So we hit 20,000 page views in March… Is this what making it looks like? I suppose my head would be a lot more swollen if my views weren't coming from spambots and robots and all the other bots that abound on the internet. On a more serious note, I'm profoundly grateful. I know there are things that I haven't delivered yet. The working titles section is looking less like a to do list and more like a list of things I'll never get round to.
Anyway in true The Ramblings of a Madman fashion this blog post isn't about my booming statistics - And they are booming aren't they? They're literally twice what they were in February, and three times what they were a year ago - it's about the effect that living in Nigeria has had on my temper.
I do not know what it is about Nigeria. I really don't. There must be something in the water. During my four years in Manchester I only lost my temper twice and that's pretty good in my opinion. In the short time that I've been back I've gained the ability to go from calm to murderous in no time at all.
A week or so ago, I was stuck in go slow on my way to the Wheatbaker for supper. The traffic moved a little bit, so I inched forward. That's how these things work. The car in front of you creeps as close to the bumper in front of it as possible, and you do the same. I wasn't expecting the car behind me to ram into me. I didn't see it coming. The accident came at the worst time as well, as some benevolent danfo drivers had just sorted out whatever mess it was that had caused the go slow. I got out of my Mitsubushi Outlander to survey the damage. It wasn't too bad. There was a dent in my bumper stained with the white paint job of the offending mustang. As I wondered how I would go about fixing the damage, the female driver sauntered out of her car haughtily with her phone in her hand and her headphones in her ears. I was preparing to be the gracious accepter of a profound apology when she said, "Why did you stop in the middle of the road?"
That was it. My head blew off. I would have slapped her, but my hands were held down by my love for me. I had the upper hand. If I had hit her, I would have lost my advantage. While the combined powers of my selfishness and conscience were enough to stay my hand, they had little or no effect on my mouth. The words flew from me in an explosion of spit that I delighted in. I had succeeded in spitting on her without actually spitting on her and it wasn't just a droplet of spit either. I counted six sizeable drops as they sailed through the air and landed on her face.

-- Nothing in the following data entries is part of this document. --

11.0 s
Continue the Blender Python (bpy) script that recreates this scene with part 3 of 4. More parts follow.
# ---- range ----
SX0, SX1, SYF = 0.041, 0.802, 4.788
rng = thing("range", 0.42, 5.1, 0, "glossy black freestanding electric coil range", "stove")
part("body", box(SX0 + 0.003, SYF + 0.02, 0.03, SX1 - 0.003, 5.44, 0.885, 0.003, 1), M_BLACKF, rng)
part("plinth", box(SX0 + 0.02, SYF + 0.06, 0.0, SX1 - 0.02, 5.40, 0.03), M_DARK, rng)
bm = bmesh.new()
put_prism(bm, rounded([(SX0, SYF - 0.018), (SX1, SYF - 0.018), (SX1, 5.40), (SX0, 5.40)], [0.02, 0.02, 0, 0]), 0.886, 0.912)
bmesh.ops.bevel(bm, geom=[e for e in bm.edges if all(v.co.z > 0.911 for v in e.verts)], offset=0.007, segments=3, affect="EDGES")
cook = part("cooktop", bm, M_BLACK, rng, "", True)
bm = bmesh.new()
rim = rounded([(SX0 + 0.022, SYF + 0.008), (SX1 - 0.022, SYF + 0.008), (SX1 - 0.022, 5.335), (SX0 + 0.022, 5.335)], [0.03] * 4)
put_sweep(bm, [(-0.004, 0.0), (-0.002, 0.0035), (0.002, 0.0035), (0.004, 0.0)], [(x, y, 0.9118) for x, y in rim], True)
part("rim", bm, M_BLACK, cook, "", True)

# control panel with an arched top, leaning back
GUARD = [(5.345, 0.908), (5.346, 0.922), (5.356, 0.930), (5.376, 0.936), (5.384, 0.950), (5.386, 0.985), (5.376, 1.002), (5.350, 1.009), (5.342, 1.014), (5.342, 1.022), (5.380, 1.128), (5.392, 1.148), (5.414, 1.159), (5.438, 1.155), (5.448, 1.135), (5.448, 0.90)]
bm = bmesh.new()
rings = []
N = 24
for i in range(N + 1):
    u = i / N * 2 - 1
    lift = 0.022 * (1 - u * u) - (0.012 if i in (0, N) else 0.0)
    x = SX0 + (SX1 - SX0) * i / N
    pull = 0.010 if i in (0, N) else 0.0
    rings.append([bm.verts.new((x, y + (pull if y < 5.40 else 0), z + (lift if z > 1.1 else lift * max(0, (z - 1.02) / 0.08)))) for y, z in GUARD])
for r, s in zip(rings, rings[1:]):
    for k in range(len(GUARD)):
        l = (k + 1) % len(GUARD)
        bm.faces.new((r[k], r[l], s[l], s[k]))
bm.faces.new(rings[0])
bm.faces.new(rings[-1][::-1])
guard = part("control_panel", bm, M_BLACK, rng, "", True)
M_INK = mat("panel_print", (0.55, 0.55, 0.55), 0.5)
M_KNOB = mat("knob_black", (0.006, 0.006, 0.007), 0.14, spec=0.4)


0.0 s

"You rear ended me in go slow, and you are asking me why I stopped in the middle of the road? Can you not see the cars in front of me?"
"You spat on me. Why would you spit on me -"
"Shut up! Are you crazy?! How can you accuse me of causing the accident! You are rude! You hit me and you didn't even have the good grace to apologise!"
"All you needed to say was that we were in traffic -"
"Shut up!" I screamed, cutting her off again. "How did you not realise that we were in traffic? You were on your phone, weren't you?!"
She started to deny it, but I had drawn blood and I wasn't letting up.
I marched to her car eager to prove my theory, but what I found there was much worse than the evidence of a quickly terminated phone call. It was a still burning spliff of what smelled like Arizona.
(Arizona's low grade weed. It smells like the devil's shit, and it's smoked by only three sorts of people, the desperate, the broke and the poor)
I had found my scapegoat. She would become the sacrificial lamb that I used to quieten all my aggravations about life in Lagos.
She started to say that it was a cigarette, and I lost it some more.
"Shut up! Do you think I'm stupid? I am a degree holder! You were smoking IGBO! Getting high and driving! And after smoking cheap drugs you came here to blame me for the accident? You are a shameless woman!"
I was frothing at the mouth.
Area boys circled me to soothe the fine anger she had stirred but it was to no avail.
"Just beg him" they said to her.
She started to beg but it was too little too late. I was prepared to push the matter. butI knew that if I made even more of an event of it, I could see her to a police station where she would have been thoroughly embarrassed. The Nigerian Police Force can do that much. I have full confidence in them in that regard. But I let it go because I saw that I had stopped being the person that I was before I got here. I couldn't reconcile my actions to my perception of self. I had entered the fray and gone native. You never go native. You're not supposed to go native. Have I gone native?